Defense attorneys are questioning whether the government ever documented sufficient losses to justify the sentences imposed on the Parnells and Wilkerson. Under threat of subpoena, the FBI collected financial loss data from about 50 companies.

The trial court called a single FBI agent to the stand who introduced what the agency collected. It was an unaudited spreadsheet, which she did not analyze. Defense attorneys contrasted that proceeding with the restitution hearing held by Sands, which concluded with no dollar amount required.

Just one of the companies that had to recall product, Kellogg’s with $45.6 million in losses, would have been enough to justify the multiple level enhancement of the sentences for both of the the Parnell brothers. But attorney Pope pointed to an apparently open FBI inquiry to Kellogg’s. The information submitted by the food giant included the statement that it was “not sure if this is what you are looking for.”

In his examination of the submissions made to the FBI, Pope said: “I can’t tell you what they mean.”

Were the appellate judges to throw out the FBI’s net loss values for just being weak or inadequate work, it would likely mean homecomings for brothers Stewart and Michael Parnell.

Argument for quality assurance officer Wilkerson
Then there’s Mary Wilkerson, PCA’s then-newly promoted quality assurance manager. She was sentenced to five years in federal prison on a conviction of a single count of obstruction of justice, a process crime. The jury acquitted her on another count.

The question of whether Wilkerson should have been put on trial with the Psrnells came up during the appeal arguments. Her attorney, Albany-based Thomas G. Ledford, said he was ordered by Sands not to ask for a separate trial again.

Sands, however, removed Wilkerson from the restitution hearing on the basis that she was not part of the criminal conspiracy.

Shirley Almer, one of the nine people who died in the Salmonella outbreak traced to contaminated peanut butter products manufactured by the peanut Corporation of America.

Ledford has been insistent that the DOJ has violated its electronic-discovery policies in the way that it has treated Wilkerson. Ledford is a court-appointed attorney in the hardscrabble small city of Albany, GA, who claims the government kept giving him “unsearchable” files.

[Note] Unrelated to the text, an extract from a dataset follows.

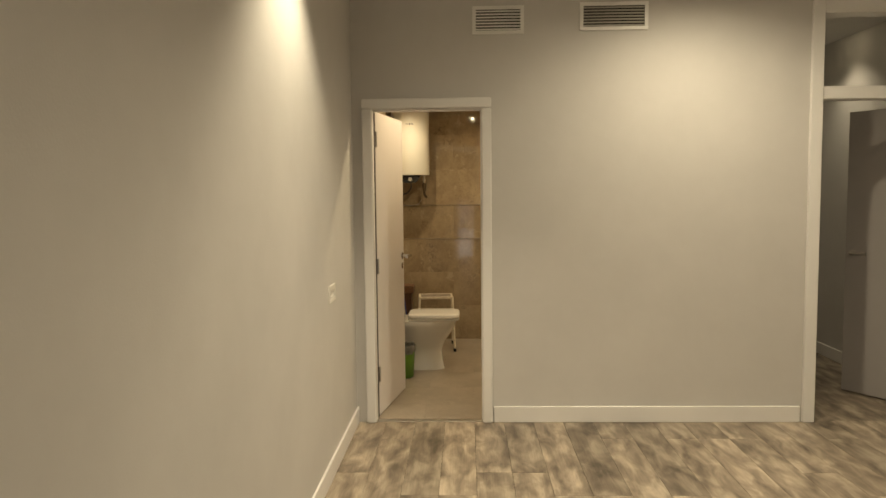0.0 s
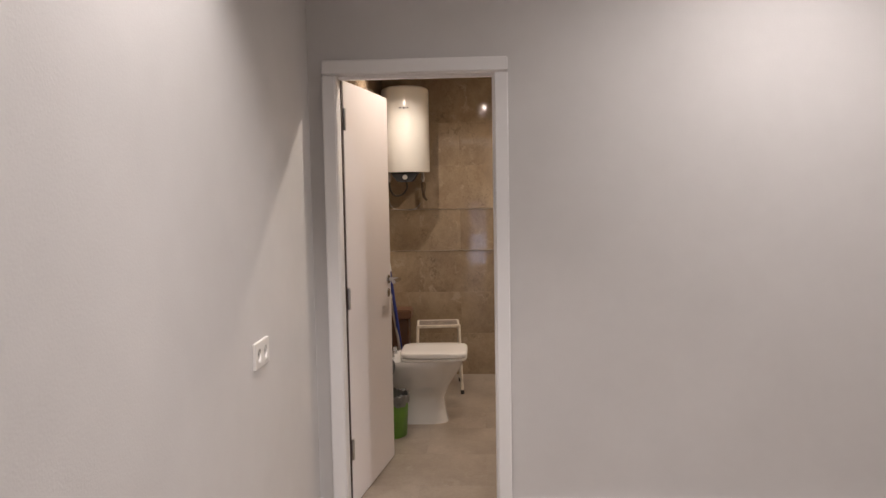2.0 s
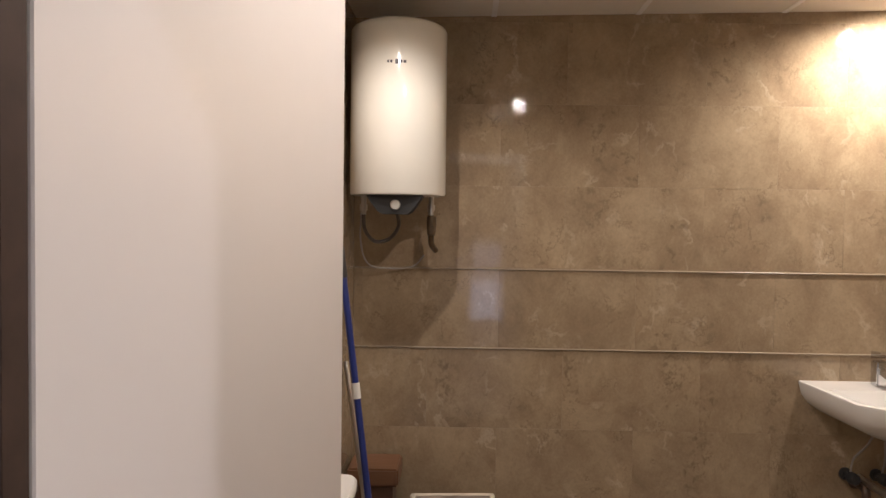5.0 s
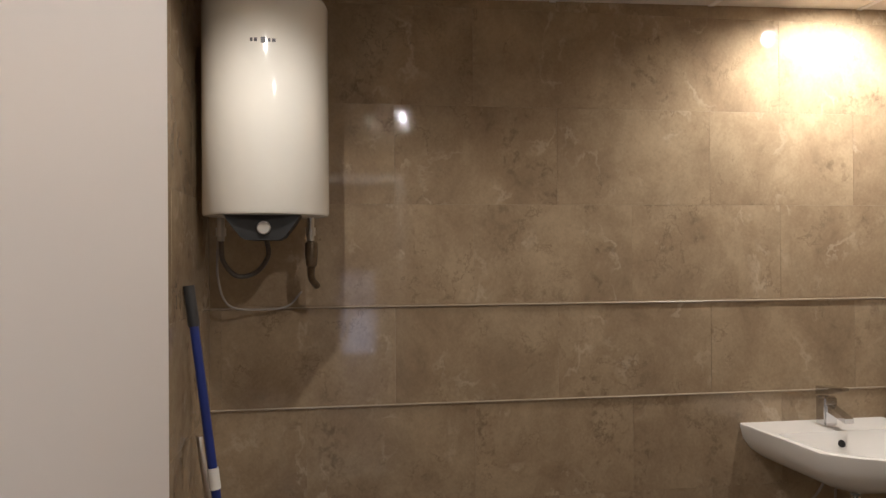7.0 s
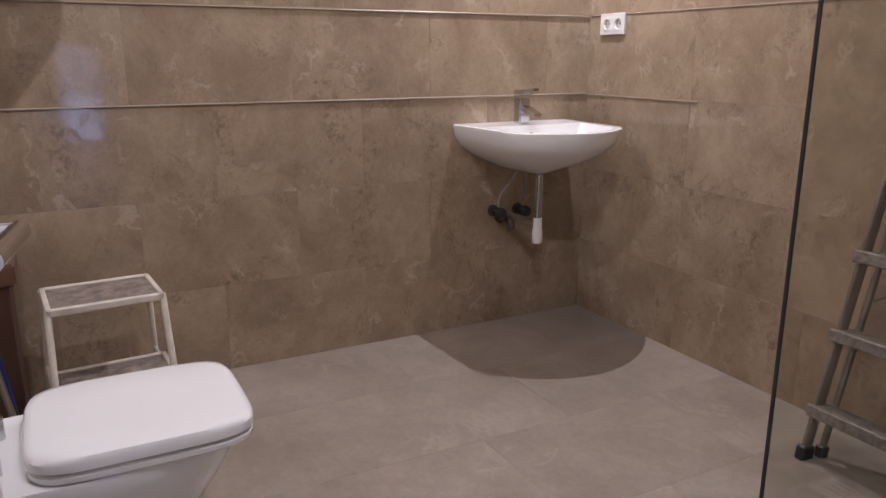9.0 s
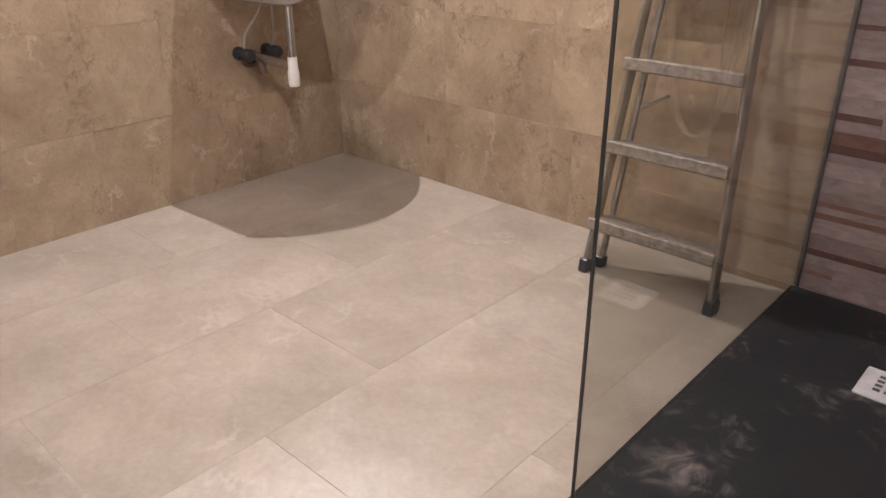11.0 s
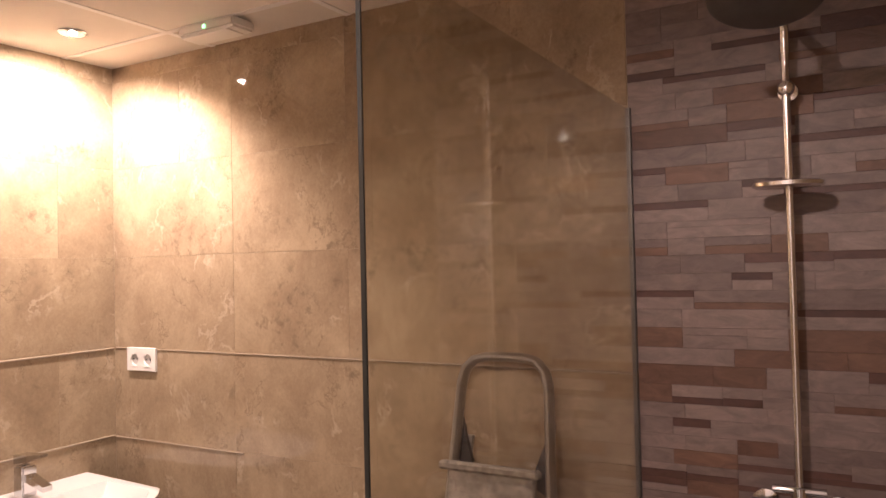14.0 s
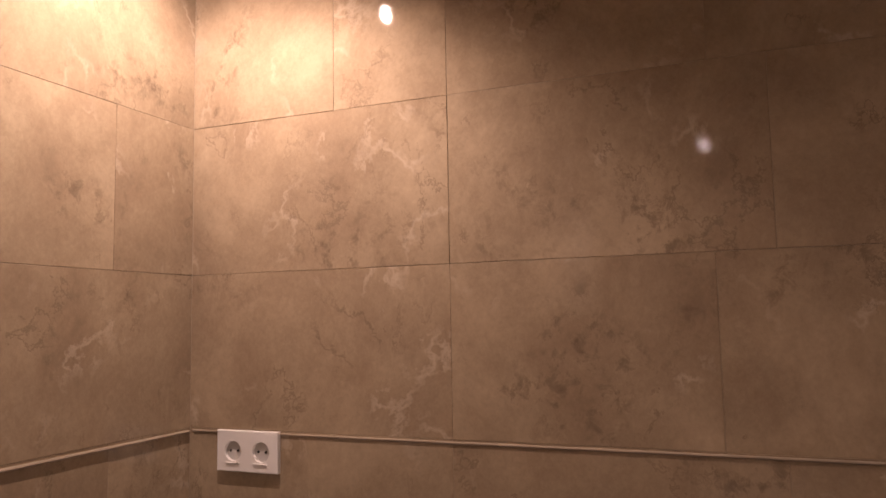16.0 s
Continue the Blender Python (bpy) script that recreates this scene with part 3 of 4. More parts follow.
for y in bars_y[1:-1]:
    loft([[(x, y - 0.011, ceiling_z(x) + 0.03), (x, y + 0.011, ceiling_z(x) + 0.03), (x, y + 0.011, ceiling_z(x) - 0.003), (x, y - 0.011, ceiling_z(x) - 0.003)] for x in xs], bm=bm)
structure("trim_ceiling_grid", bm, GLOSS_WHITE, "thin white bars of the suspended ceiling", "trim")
structure("ceiling_bath_slab", box(XL - 0.15, YD, 2.6, XR + 0.15, YB + 0.15, 2.7), CEIL_PAINT, "concrete slab above the suspended ceiling", "ceiling")

# skirting
bm = box(DOOR_X1 + 0.035, -0.014, 0, 2.80, 0.0, 0.105, 0.003)
skirting = structure("baseboard", bm, GLOSS_WHITE, "white lacquered skirting board", "baseboard")
structure("baseboard_side", box(ROOM_L, ROOM_Y, 0, ROOM_L + 0.014, -0.002, 0.105, 0.003), GLOSS_WHITE, "white lacquered skirting board", "baseboard")
structure("baseboard_hall", box(HALL_X1 - 0.014, 0.16, 0, HALL_X1, HALL_Y, 0.105, 0.003), GLOSS_WHITE, "white lacquered skirting board in the hall", "baseboard")


# ---- doorways ----
def bathroom_door():
    frame_ob = thing("door_1", pose(0, 0, 0), "white lacquered door standing open into the bathroom, in a white frame", "door", kind="structure")
    # casing on the room side, then the lining of the opening
    part("casing", box(0.005, -0.026, 0, 0.067, 0.0, 2.030, 0.006, 3), GLOSS_WHITE, frame_ob)
    part("casing", box(0.764, -0.026, 0, 0.828, 0.0, 2.030, 0.006, 3), GLOSS_WHITE, frame_ob)
    part("casing", box(0.005, -0.028, 2.032, 0.828, 0.0, 2.096, 0.006, 3), GLOSS_WHITE, frame_ob)
    part("jamb", box(DOOR_X0, 0.0, 0, 0.068, 0.125, DOOR_Z), GLOSS_WHITE, frame_ob)
    part("jamb", box(0.772, 0.0, 0, DOOR_X1, 0.125, DOOR_Z), GLOSS_WHITE, frame_ob)
    part("head", box(0.068, 0.0, 2.035, 0.772, 0.125, DOOR_Z), GLOSS_WHITE, frame_ob)
    part("stop", box(0.758, 0.04, 0, 0.772, 0.082, 2.035, 0.002), GLOSS_WHITE, frame_ob)
    part("stop", box(0.068, 0.04, 2.020, 0.758, 0.082, 2.035, 0.002), GLOSS_WHITE, frame_ob)
    # strip for the hinge gap: bare brown wood, the gap's shade in its colour
    part("rebate", box(0.0682, 0.084, 0.004, 0.0712, 0.116, 2.03), material("shaded_bare_wood", (0.05, 0.028, 0.02), 0.7, vary=0.3, scale=20), frame_ob, "dark brown hinge rebate")
    part("threshold", box(0.072, 0.005, -0.004, 0.772, 0.05, 0.004, 0.002), STEEL, frame_ob)
    # leaf, turned open about the hinge line
    hx, hy = 0.074, 0.118
    ex, ey = 0.190, 0.822
    ang = math.degrees(math.atan2(ey - hy, ex - hx))
    leaf = part("leaf", box(0, 0, 0.008, math.hypot(ex - hx, ey - hy), 0.038, 2.03, 0.002), DOOR_WHITE, frame_ob, "white lacquered door leaf, open")
    leaf.matrix_world = pose(hx, hy, 0, 0, 0, ang)
    w = math.hypot(ex - hx, ey - hy)
    for sgn, y0 in ((-1, 0.0), (1, 0.038)):
        bm = lathe([(0.0, 0.0), (0.026, 0.0), (0.026, 0.006), (0.023, 0.009), (0.012, 0.010), (0.011, 0.063), (0.0, 0.064)], 24, m=Matrix.Translation((w - 0.058, y0, 1.03)) @ pose(0, 0, 0, 90 if sgn < 0 else -90))
        tube([(w - 0.047, y0 + sgn * 0.064, 1.03), (w - 0.075, y0 + sgn * 0.065, 1.03), (w - 0.172, y0 + sgn * 0.065, 1.03)], 0.011, 14, bm)
        h = part("door_handle", bm, CHROME, leaf, "chrome lever handle on a round rose", True)
        bm = lathe([(0.0, 0.0), (0.024, 0.0), (0.024, 0.005), (0.0, 0.006)], 20, m=Matrix.Translation((w - 0.058, y0, 0.955)) @ pose(0, 0, 0, 90 if sgn < 0 else -90))
        part("lock_rose", bm, CHROME, leaf)
    part("latch_plate", box(w - 0.0005, 0.008, 0.93, w + 0.0015, 0.030, 1.10), STEEL, leaf)
    for z in (0.24, 0.965, 1.80):
        bm = lathe([(0.0, 0.0), (0.0075, 0.0), (0.0075, 0.10), (0.0, 0.10)], 12, m=Matrix.Translation((0.0, -0.004, z)))
        box(0.002, -0.0015, z + 0.005, 0.028, 0.0005, z + 0.095, bm=bm)
        part("hinge", bm, STEEL, leaf, "steel hinge")
    return frame_ob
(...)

“It was unreadable to us,” says Ledford. His basic claim is that DOJ provided “discoverable material” in a form that could not read or accessed. Romano says the court paid for 286 hours, or almost seven weeks, of work by an IT expert to help Ledford with the data.

Tuesday’s hearing saw a delegation of the Parnell brothers’ family members at the court, but also there was Jeff Almer, whose mother was one of the nine fatalities attributed to the outbreak.

If the government’s side is mostly upheld by the appeals judges, the approach the government took in the PCA prosecution will likely be seen again, according to food industry attorneys. It involved the use of fraud and conspiracy charges with such safe food concerns as shipping adulterated and misbranded food.

Appellate courts are not on predicatable schedules. Rulings for the appeals in this case could take days or months.